Klein finds chilling words for this kind of manipulation: “the offset market has created a new class of ‘green’ human rights abuses, wherein peasants and Indigenous people who venture into their traditional territories (reclassified as carbon sinks) in order to harvest plants, wood, or fish are harassed or worse”; one such skirmish left hundreds of local farmers and climate activists dead in 2013 in Honduras (222). 

Let this be constantly on our mind if we are ever tempted to praise the “sustainable” initiatives of mainstream conservation groups or if we think that simple mechanisms like cap-and-trade will solve the planet’s woes: “When the Big Green groups refer to offsets as the ‘low-hanging fruit’ of climate action, they are in fact making a crude cost-benefit analysis that concludes that it’s easier to cordon off a forest inhabited by politically weak people in a poor country than to stop politically powerful corporate emitters in rich countries… The added irony is that many of the people being sacrificed for the carbon market are living some of the most sustainable, low-carbon lifestyles on the planet” (222-3). 

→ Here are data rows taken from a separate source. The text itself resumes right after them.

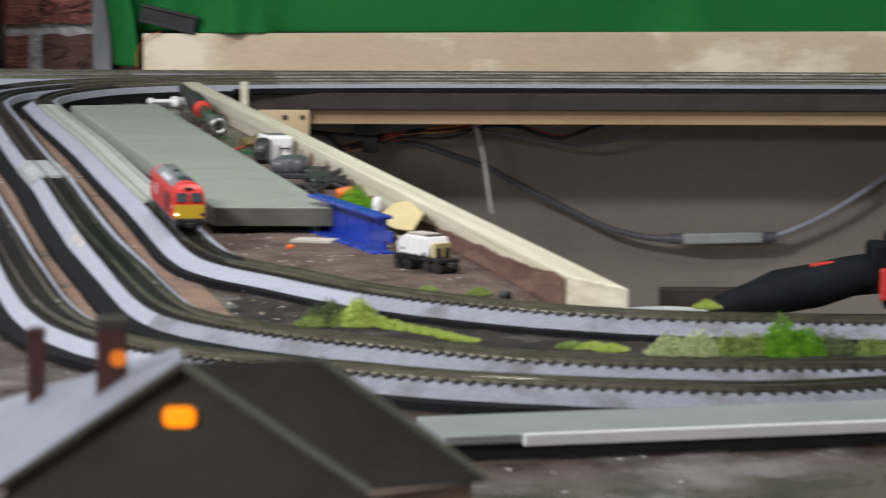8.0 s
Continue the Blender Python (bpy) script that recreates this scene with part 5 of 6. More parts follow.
for k, (x, y, s, g, sp) in enumerate(((0.0325, 1.490, 0.0085, 4, (1.1, 1.4)), (0.0385, 1.492, 0.0115, 4, (0.8, 1.0)), (0.0425, 1.486, 0.0070, 1, (1.0, 1.3)), (0.0505, 1.486, 0.0125, 0, (0.80, 1.0)), (0.0560, 1.488, 0.0080, 2, (0.9, 1.2)), (0.0300, 1.484, 0.0045, 1, (1.8, 2.0)),
                                      (0.0610, 1.482, 0.0042, 0, (1.3, 1.8)), (0.067, 1.475, 0.0036, 0, (1.7, 2.0)), (0.0725, 1.466, 0.0031, 0, (1.8, 2.0)), (0.078, 1.457, 0.0030, 0, (1.8, 2.0)), (0.0835, 1.449, 0.0027, 0, (1.8, 2.2)), (0.089, 1.440, 0.0024, 0, (1.9, 2.2)), (0.094, 1.432, 0.0021, 0, (2.0, 2.4)), (0.098, 1.425, 0.0017, 0, (2, 2.6)), (0.149, 1.404, 0.0035, 0, (2.6, 2.4)), (0.156, 1.400, 0.0030, 0, (2.6, 2.6)), (0.141, 1.408, 0.0024, 1, (3, 3)),
                                      (0.180, 1.388, 0.0095, 2, (1.1, 0.9)), (0.192, 1.386, 0.0110, 2, (1.1, 0.9)), (0.206, 1.386, 0.0100, 1, (1.1, 0.9)), (0.2285, 1.388, 0.0160, 3, (0.75, 0.8)), (0.238, 1.387, 0.0120, 3, (1.0, 0.8)), (0.216, 1.388, 0.0095, 1, (1.0, 0.9)),
                                      (0.250, 1.388, 0.0095, 4, (1.3, 0.9)), (0.268, 1.387, 0.0085, 1, (1.6, 0.9)), (0.292, 1.388, 0.0090, 4, (1.7, 0.9)), (0.2175, 1.545, 0.0040, 0, (1.6, 1.4)),
                                      (0.113, 1.596, 0.0034, 1, (1.8, 2.4)), (0.0894, 1.612, 0.0026, 1, (1.8, 3)),
                                      (-0.500, 3.17, 0.013, 0, (1.0, 2.2)), (-0.485, 3.10, 0.012, 2, (1.1, 2)), (-0.41, 3.05, 0.0075, 1, (3.0, 4)), (-0.378, 3.06, 0.0065, 2, (2.2, 4)), (-0.352, 3.055, 0.0060, 1, (1.8, 4)),
                                      (-0.632, 3.215, 0.0085, 2, (1.0, 1.6)), (-0.640, 3.235, 0.0095, 0, (0.8, 1.5)), (-0.352, 1.90, 0.007, 2, (0.8, 2.4)), (-0.345, 1.85, 0.005, 2, (1.4, 2)), (-0.415, 2.36, 0.006, 2, (1.2, 2.5)), (-0.40, 2.28, 0.005, 1, (2, 2)))):
    ob = clump("moss_clump", GREENS[g][0], (x, y, BZ), s, GREENS[g][1], (600 if sp[1] >= 4 else 2600) if s < 0.012 else 5200, 300 + k, sp, (0.0012 if sp[1] >= 4 else 0.0006) if s < 0.009 else 0.0008)
    tagged(ob, category="moss", group="scatter foam clumps", kind="stuff")

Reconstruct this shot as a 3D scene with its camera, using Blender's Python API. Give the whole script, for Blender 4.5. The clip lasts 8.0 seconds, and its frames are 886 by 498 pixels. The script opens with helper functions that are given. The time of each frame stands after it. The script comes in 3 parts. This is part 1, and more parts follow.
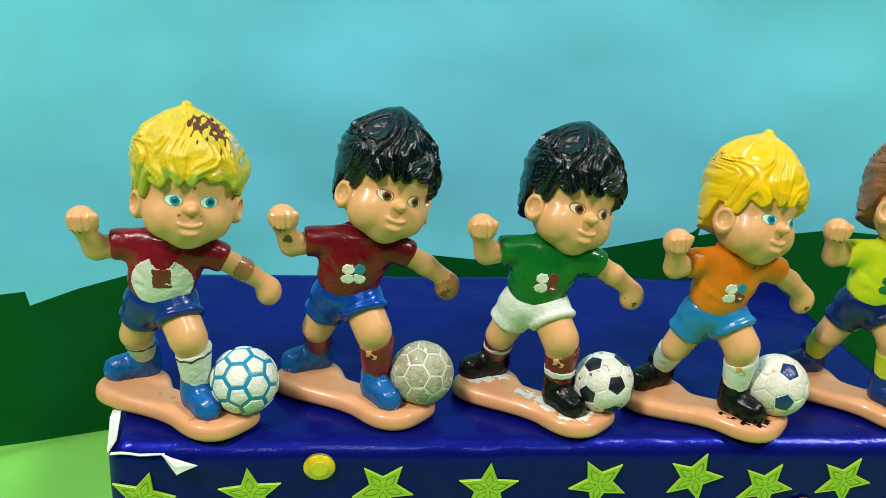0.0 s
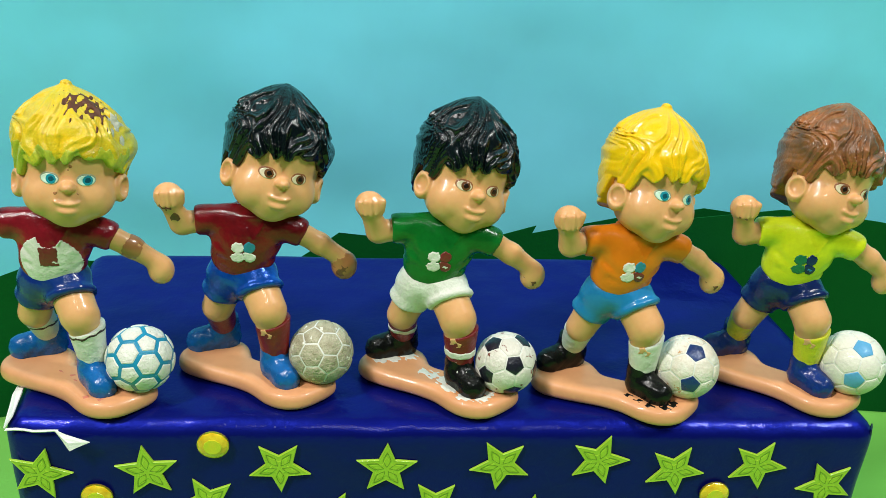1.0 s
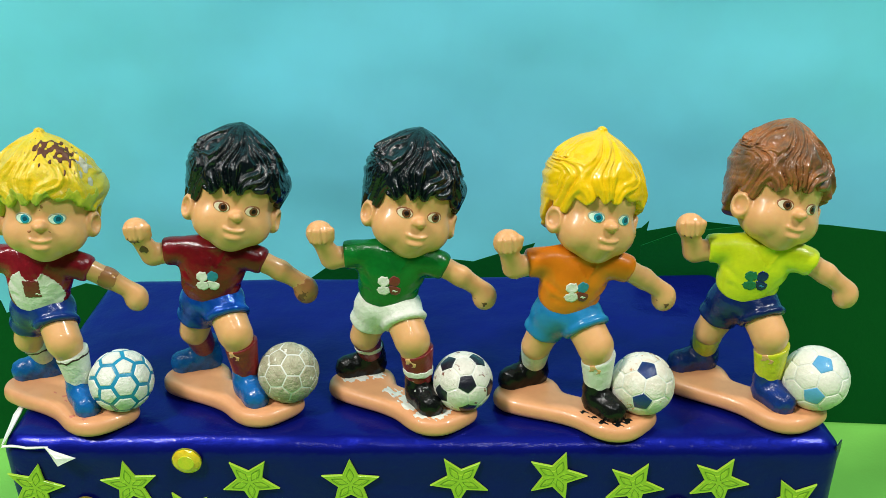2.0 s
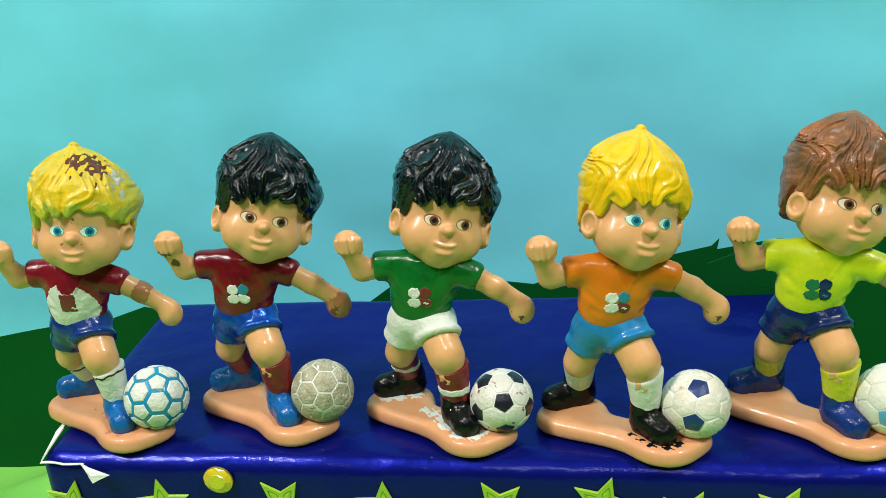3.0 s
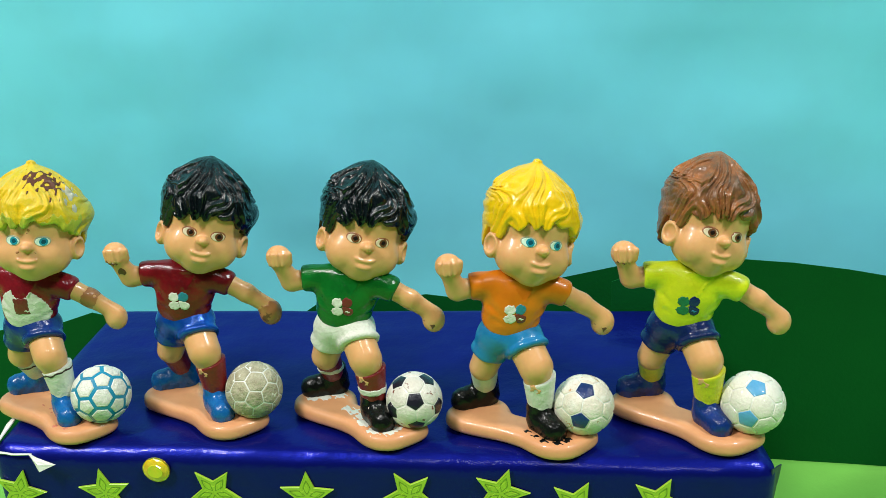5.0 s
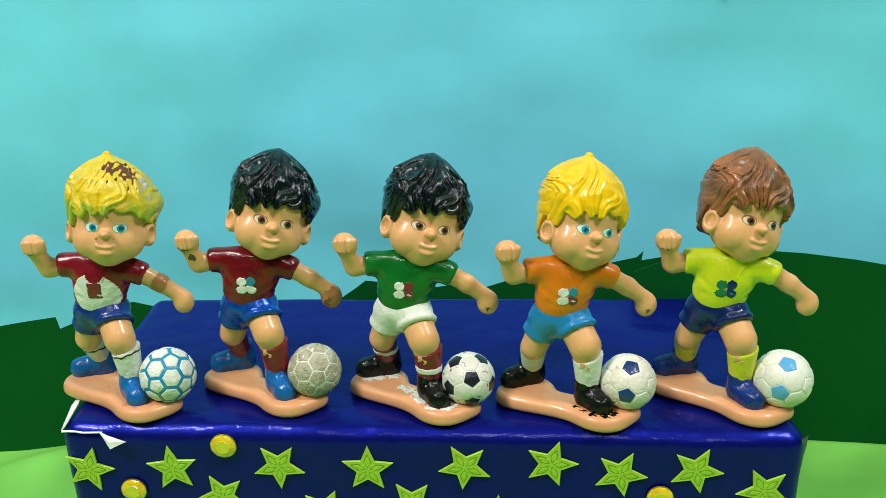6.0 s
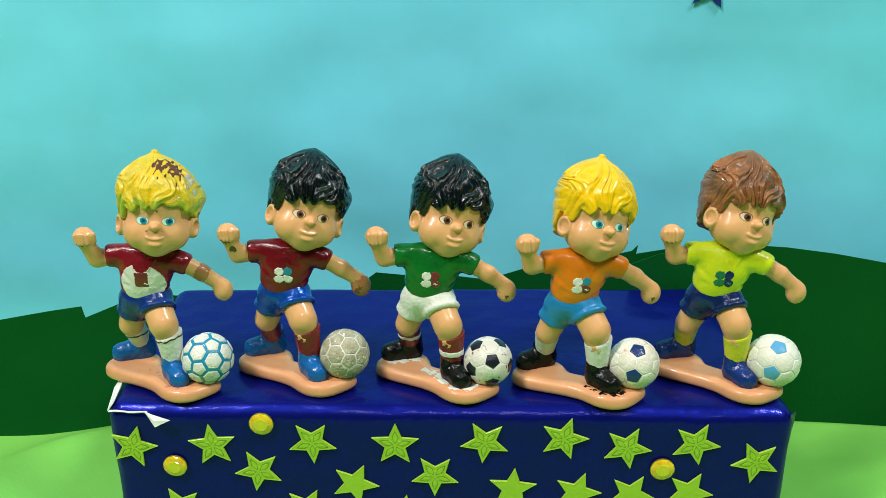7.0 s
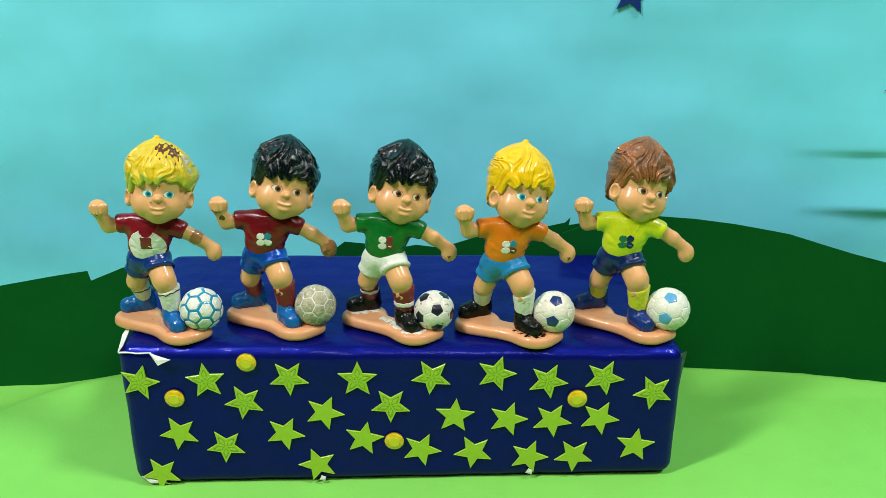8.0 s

Sostalgia indeed. It begins with populations most vulnerable to historic racism and colonization. But it is coming around to affect us all. If we are to believe in unlimited deregulated growth under capitalism, the delicate balance of life will require unlimited deregulated pain and suffering elsewhere. “As one Appalachian author and minister once put it, ‘Capitalism needs its Appalachias. Capitalism needs poor and oppressed people because it is in its very nature to create them’ (The Telling Takes Us Home).”